As a concluding thought, Adamkiewicz said he would like to see more work aimed at understanding how household activities affect indoor PM levels and how exposure disparities are related to conditions or activities
that can be mitigated. There are needs, he said, to better understand the links among energy, housing, and health; to recognize the importance of subpopulations—rural versus urban, the elderly, and those in managed or public housing, for example; and to take environmental justice into account when designing studies to assess exposure to indoor PM. He added that he believes a proposal from the U.S. Department of Housing and Urban Development calling for all public housing in the United States to be smoke-free4 would be the biggest indoor PM2.5 intervention possible.
DISCUSSION
Richard Corsi asked Adamkiewicz if any comparisons are being made between new conventional housing and new green housing because, he said, in his mind it is not a fair comparison to pit new green housing against existing housing. Adamkiewicz acknowledged Corsi’s point and said that the only counter to that question is whether all new public housing should be green. “I feel that green new construction is not going to be the answer for all public housing in the United States, but that there are things we can learn about the effect of green elements,” he said.
William Nazaroff asked the panelists to comment on the somewhat conflicting evidence he had heard in the day’s presentations about whether increasing ventilation was good or bad. Harrison responded that there is no simple answer to this question given that good ventilation will increase the amount of outdoor PM that gets indoors but will also decrease the amount of indoor PM that remains in the house when there are significant indoor sources of PM. Turpin added that ventilation itself will not address concerns about indoor PM and PM precursors.

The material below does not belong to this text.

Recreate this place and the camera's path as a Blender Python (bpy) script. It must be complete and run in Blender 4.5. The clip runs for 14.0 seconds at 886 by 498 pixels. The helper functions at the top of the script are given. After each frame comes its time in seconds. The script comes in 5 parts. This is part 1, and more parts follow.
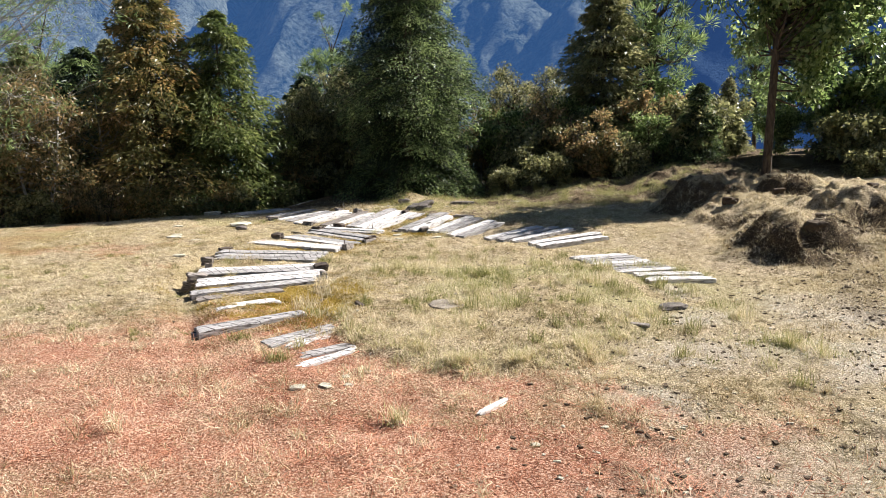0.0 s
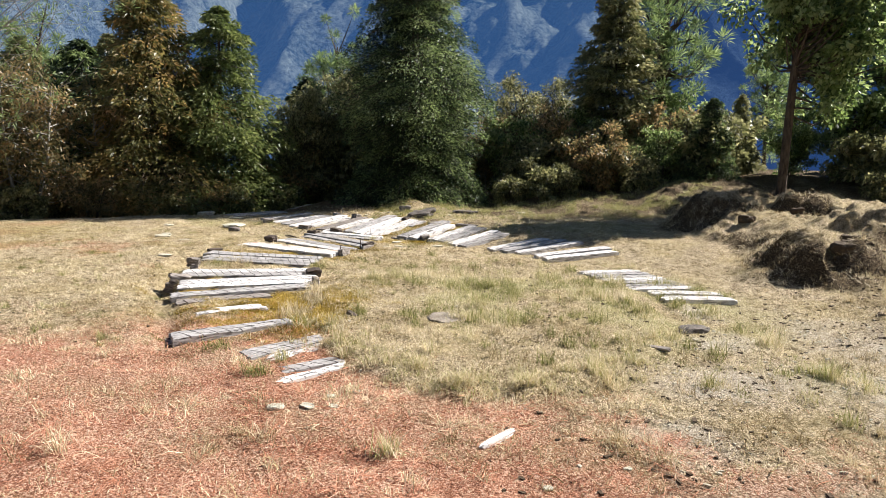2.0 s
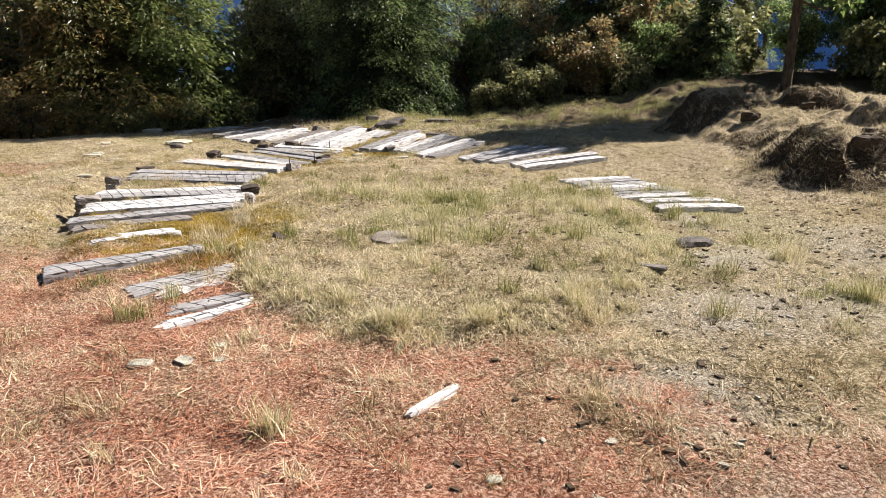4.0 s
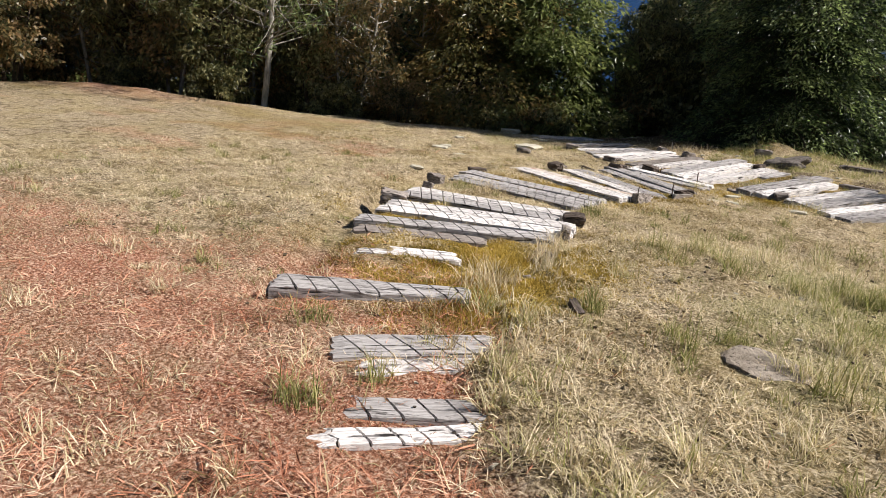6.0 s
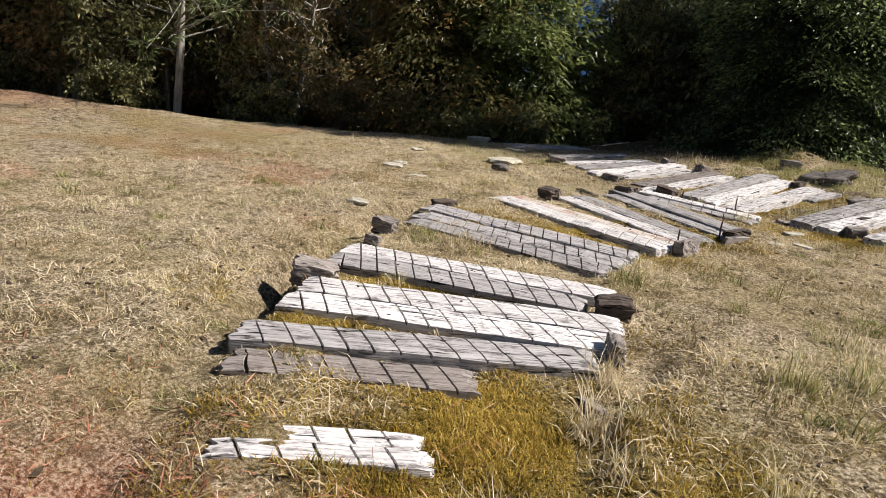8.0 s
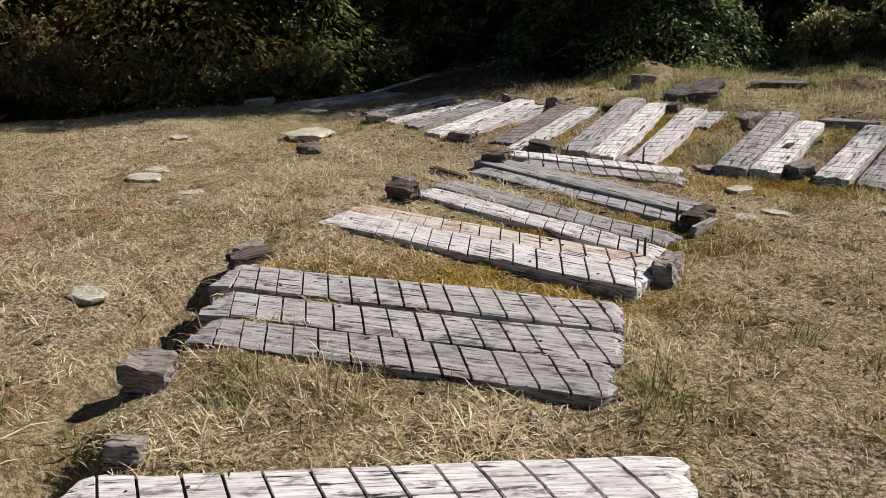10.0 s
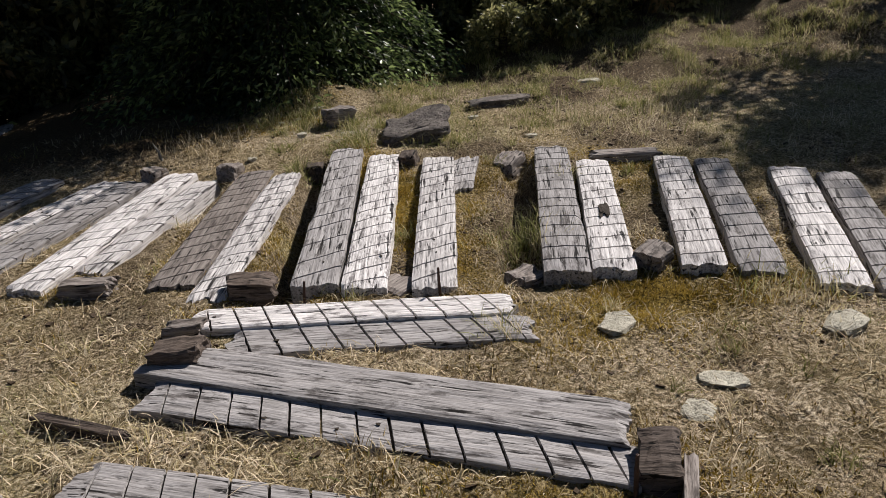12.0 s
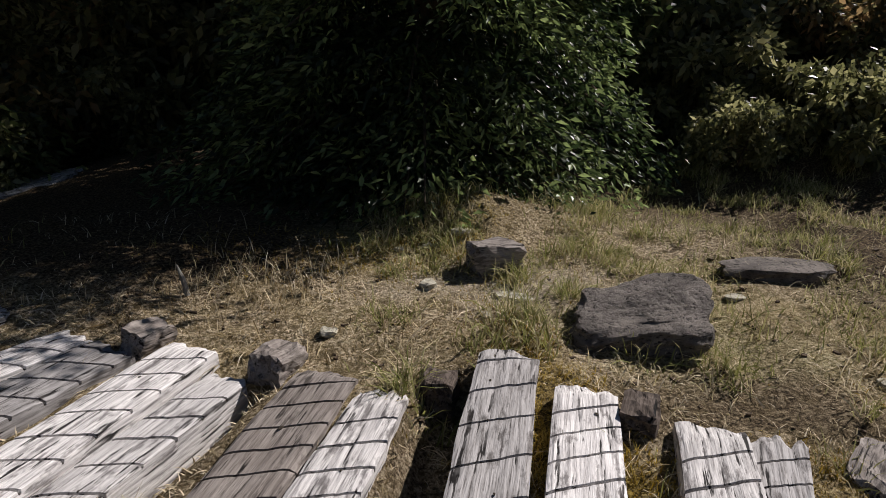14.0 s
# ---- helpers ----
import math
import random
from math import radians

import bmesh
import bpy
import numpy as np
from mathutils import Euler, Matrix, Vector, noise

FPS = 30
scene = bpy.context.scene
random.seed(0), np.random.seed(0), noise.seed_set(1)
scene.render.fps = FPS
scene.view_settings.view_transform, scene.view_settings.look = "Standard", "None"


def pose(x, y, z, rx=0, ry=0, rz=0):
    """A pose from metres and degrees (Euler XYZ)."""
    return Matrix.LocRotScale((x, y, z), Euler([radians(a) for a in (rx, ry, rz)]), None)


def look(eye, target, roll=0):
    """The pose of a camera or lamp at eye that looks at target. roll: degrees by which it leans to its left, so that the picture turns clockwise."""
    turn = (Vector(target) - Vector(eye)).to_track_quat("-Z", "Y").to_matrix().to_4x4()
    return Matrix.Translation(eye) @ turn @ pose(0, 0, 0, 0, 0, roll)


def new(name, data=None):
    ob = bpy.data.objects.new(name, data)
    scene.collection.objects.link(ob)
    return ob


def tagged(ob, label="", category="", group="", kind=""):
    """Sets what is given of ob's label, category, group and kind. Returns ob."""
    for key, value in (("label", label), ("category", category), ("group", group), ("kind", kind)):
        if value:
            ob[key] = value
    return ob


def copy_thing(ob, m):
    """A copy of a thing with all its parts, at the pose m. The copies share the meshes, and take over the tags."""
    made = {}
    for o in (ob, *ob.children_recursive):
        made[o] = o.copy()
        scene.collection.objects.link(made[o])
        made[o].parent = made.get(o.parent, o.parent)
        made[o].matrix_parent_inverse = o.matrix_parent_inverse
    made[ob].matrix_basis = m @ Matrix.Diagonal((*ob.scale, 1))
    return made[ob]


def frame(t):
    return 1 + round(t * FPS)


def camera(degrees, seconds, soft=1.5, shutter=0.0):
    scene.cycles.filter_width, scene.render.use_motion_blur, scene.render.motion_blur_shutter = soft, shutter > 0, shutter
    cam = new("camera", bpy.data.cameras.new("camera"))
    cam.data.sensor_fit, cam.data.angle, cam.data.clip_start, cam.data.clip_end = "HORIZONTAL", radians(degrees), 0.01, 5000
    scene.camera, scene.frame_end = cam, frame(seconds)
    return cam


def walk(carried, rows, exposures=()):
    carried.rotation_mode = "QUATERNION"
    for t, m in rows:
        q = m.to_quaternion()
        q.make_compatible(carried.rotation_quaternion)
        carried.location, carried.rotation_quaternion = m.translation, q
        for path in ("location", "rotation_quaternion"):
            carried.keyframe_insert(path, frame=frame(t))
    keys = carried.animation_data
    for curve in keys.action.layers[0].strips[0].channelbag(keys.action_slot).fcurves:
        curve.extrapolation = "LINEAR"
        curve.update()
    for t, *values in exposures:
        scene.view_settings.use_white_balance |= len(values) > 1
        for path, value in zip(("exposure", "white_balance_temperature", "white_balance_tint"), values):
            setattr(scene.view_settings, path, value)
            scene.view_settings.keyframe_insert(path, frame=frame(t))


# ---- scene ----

The better answer, she said, is to reduce indoor and outdoor emissions of PM. Jeffrey Siegel commented that not all ventilation is equal and that the benefits of ventilation depend on the pathway it takes in a building and whether a ventilation system takes advantage of opportunities to mitigate PM levels. “I think it is more a question of how we do ventilation rather than assessing whether ventilation is good or bad,” Siegel said.
___________________
4 Docket FR 5597-P-02 Instituting Smoke-Free Public Housing, 180 FR 71762 (November 17, 2015).